Atlantida Film Fest: Tom à la ferme, rubio platino en peligro

Tengo una relación con Xavier Dolan de puro amor-odio. Sus películas me irritan y fascinan a partes iguales, y el jovenzuelo director siempre consigue darme una de cal y una de arena para que no me olvide de él. Me atrapa con su falso universo magnético para a continuación escupirme una de sus boutades de niño repelente sabelotodo. Pero como ese enemigo al que uno secretamente idolatra, nunca puedo parar de observar al pequeño bastardo canadiense.

Su primera película Yo maté a mi madre me horrorizó pero no pude dejar de mirarla con cierto gustillo, como el que rasca obsesivamente una herida de forma placentera. La exasperante historia de una madre y un hijo muy disfuncionales pero muy cools me arrastró hacia el ataque de nervios. Dolan llevaba la lección bien aprendida sableando sin miramentos a Gus Van Sant, Won Kar-wai o Almodóvar.

Los amores imaginarios, su segundo largometraje y su mejor película, es ligera, divertida, colorida y ridícula. Cuando no trata de ser trascendente y simplemente relata con frescura su versión esteta del amor en tiempos confusos Dolan acierta. Eso sí, Xavier no se priva de alguna de sus tonterias y de vez en cuando se le va la mano con sus indolencia adolescente.

Tom à la ferme

Laurence Anyways es su proyeto más ambicioso. Un drama a través de los tiempos sobre la relación de un transexual con su novia. Todo en esta película es exaltación, ansiedad y emoción desmedida en el peor de los sentidos que yo pueda imaginar. En su intento de hacerlo todo a lo grande, excesivo y épico, se queda en lo superficial e irrisorio.
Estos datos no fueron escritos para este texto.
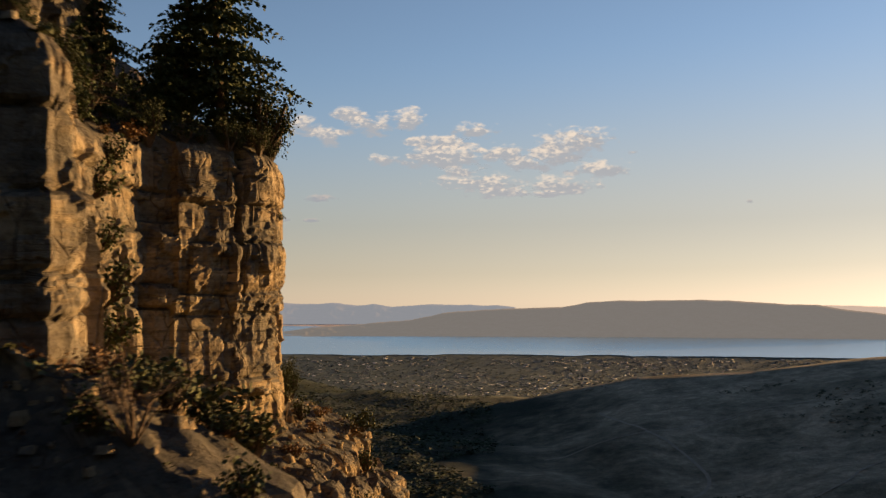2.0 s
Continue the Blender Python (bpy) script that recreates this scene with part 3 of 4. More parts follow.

Y llegamos al fin a la película que nos compete. Hay en este Tom en la granja un intento expreso de cambio, de giro con respecto a su anterior obra. Dolan se mueve por derroteros más sombríos, siniestros y turbios. Intenta despojarse de florituras superfluas, depura su eufórico estilo y se apunta al menos es más: lo consigue finalmente a medias.

Bajo el aspecto y los pilares de un thriller, de una cinta de suspense clásica, Dolan fija esta vez su mirada tanto en Alfred Hitchcock como en Roman Polanski. Un joven viaja a un pueblo perdido de Quebec para asistir al entierro de un “amigo especial”. Allí se encuentra con la madre del fallecido, que no tiene la menor idea de que relación guarda con su difunto hijo, y con el hermano de este, con el que se establecerá una oscura relación de posesión y violencia.

Tom à la ferme

Basada en la obra de teatro de Michel Marc Bouchard, la propuesta conserva signos de teatralidad y austeridad en su puesta en escena. Aunque a veces Dolan prefiere jugar a la confusión a través de una fría y distante planificacón que a mostrar abierta y frontalmente qué ocurre en cada encuadre.

La atmósfera opresiva, la tensión y los personajes están bien conseguidos. El aroma a pulsión sexual reprimida es su gran baza. La música, aunque demasiado presente y reiterativa, tiene su sentido si pensamos en Bernand Herrmann y en sus formas de empujarnos hacia estados de angustia (salvando siempre mucho la distancias). Pero el gran problema de este director es que siempre consigue que algo chirrie estrepitósamente, y cuando rueda una secuencia con gusto y precisión no tarda en volver (un poco menos que en sus pelis anteriores) a su caligrafía manierista y afectada (vease la escena del tango). Al final uno se queda con la sensación de que se ha manejado un material muy interesante, que a veces se le saca partido y otras se deja escapar sin rematar debidamente. Cuando Tom à la ferme llega a su fin, parece que su conclusión es abrupta, torpe y casi inacabada.

El joven Xavier tiene veintipocos años, varias películas a sus espaldas que han viajado por los festivales más importantes del mundo y mucha carrera por delante. Ese egocentrismo propio de su edad, y que parece ser la fuerza motriz de su discurso, es al mismo tiempo creador y destructor de todo su universo.